大きな転機は、函館のゲームセンターの隣の小さな本屋だったが、月刊宝島以外にプログレッシブ・ロックやニューウェーヴといった当時の先端的な音楽を中心とし、ウィリアム・バロウズなどのサブカルチャーまでを取り扱った雑誌「FOOL'S MATE(フールズメイト)」が売られていたことである。私は次第に日本のインディーズからに欧米のインディーズに傾倒していった。そして、「月刊宝島」から、毎月、「フールズメイト」を定期購読するようになっていた。
「FOOL'S MATE(フールズメイト)」で紹介されていたアーティストは、BAUHAUS(イギリスのゴシックバンド。ダニエル・アッシュの神経症的なギターに象徴される緊張感溢れるサウンド)、BIRTHDAY PARTY(ニック・ケイヴとローランド・ハワードが在籍していた伝説のバンド)、CABARET VOLTAIRE(1974年にシェフィールドで結成された元祖インダストリアル・ノイズ。80年後半からはダンス・ハウス路線に転向)、CHERRY RED(イギリスのレーベル。EBTGやフェルトなどの作品をリリース。ネオアコ系レーベル)などである。はまってしまったのだから仕方がないではないか。
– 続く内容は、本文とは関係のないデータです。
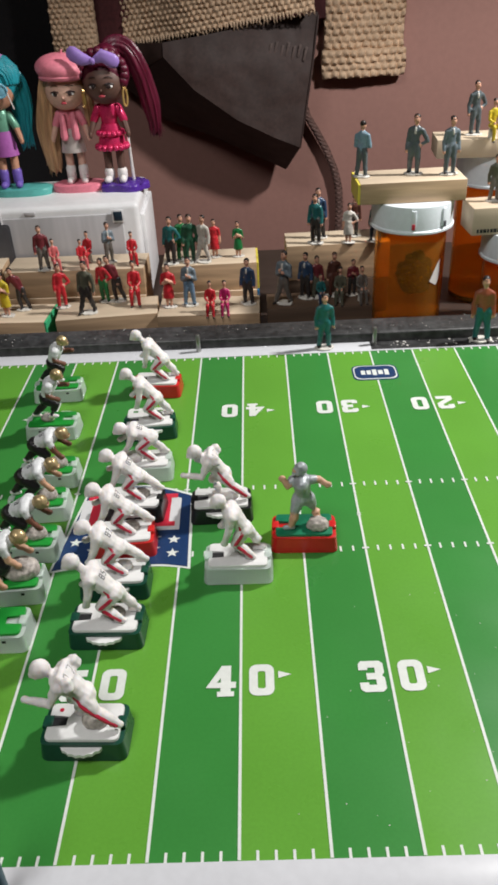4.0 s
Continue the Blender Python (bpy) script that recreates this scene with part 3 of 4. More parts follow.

欧米のインディーズは日本のインディーズのようにメジャーへの踏み台ではなく、アーティストはアンダーグラウンドにおいてインディー・レーベルに所属し、その創作活動を続ける場合が多い。これらの背景から、インディーは「メジャーへの踏み台」としてではなく、「ニッチな音楽を志向するアーティストが存在し得る場」として、一つの唯一的な地位を有している。
そんな私と正反対のNは当然上手くいくはずもなく、1年もしない間に関係は瓦解した。